ByShelby Frye, writer at
Shelby. Writer. Watcher. Etc.

With The Incredibles 2 in the works, Brad Bird has obviously been busy the past few years. But that's slated for 2019, which seems like it's eons away. This year, he re-released his first, feature length animated film: The Iron Giant. This was my favorite movie when I was a kid, and it still holds all sorts of nostalgic meaning for me sixteen years after its original release. The theme of the film - "You are who you choose to be" - is incredibly important for any child to understand, and it's something that we must remember as adults as well. The Iron Giant shaped me as a person, so of course I was one of the first in the theatre to see it on the big screen again this past Sunday.

The film takes place in Maine in 1958 and follows a young boy name Hogarth Hughes as he befriends a giant metal robot that falls to Earth from space. Originally designed to be a weapon, The Iron Giant has some sort of robot-amnesia and his friendship with Hogarth keeps him from reverting to any of his previous, defensive, death machine protocols.

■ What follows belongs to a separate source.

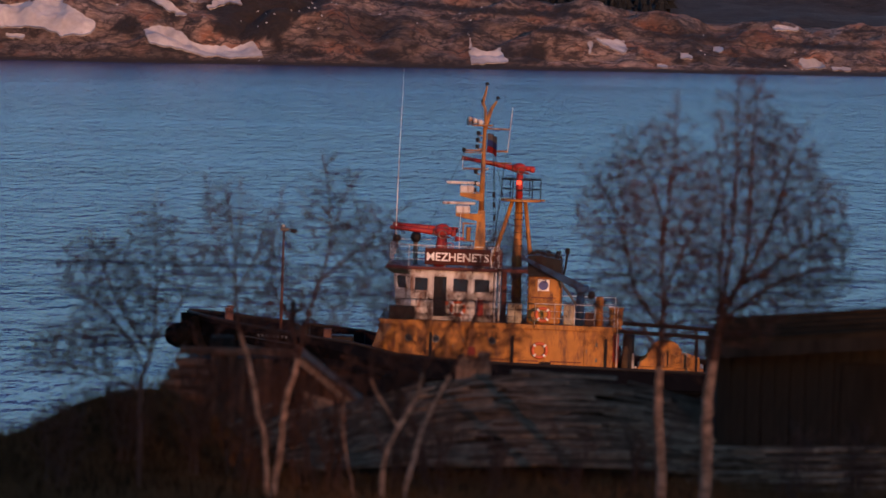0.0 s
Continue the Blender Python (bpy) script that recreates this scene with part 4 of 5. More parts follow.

Hogarth is a relatable character for any kid, and every kid that watched it wanted their own Iron Giant to be friends with. The movie's themes of death, friendship, and innocence combined with the setting of nuclear paranoia in the late fifties somehow combine to make this one of the most resonant and timeless movies of my childhood.

The Iron Giant features a full cast of colorful and deep characters that are remarkably easy to love. Dean McCoppin, the junkyard artist that helps Hogarth hide the giant, gives him the father figure that he's never had, and his mother, a single waitress who's trying her best to give her son everything she can, manages to reach the adult viewers as well as the children. And who could forget Kent Mansley, the overly paranoid FBI agent who serves as the film's antagonist?

I was honestly just excited to see the movie again when I went to see the Signature Edition, but it was even better. Completely remastered and with two added scenes that I honestly can't believe they cut out in the first place, it was a nostalgic joyride that left me feeling like I was eight years old and watching it for the first time again.

The Signature Edition is going to be released on DVD and Blu-Ray, but a date has not been confirmed. You can trust me when I say that the new scenes and remastered visuals are worth it. An introduction before the screening also revealed that they are planning to release a documentary about the film.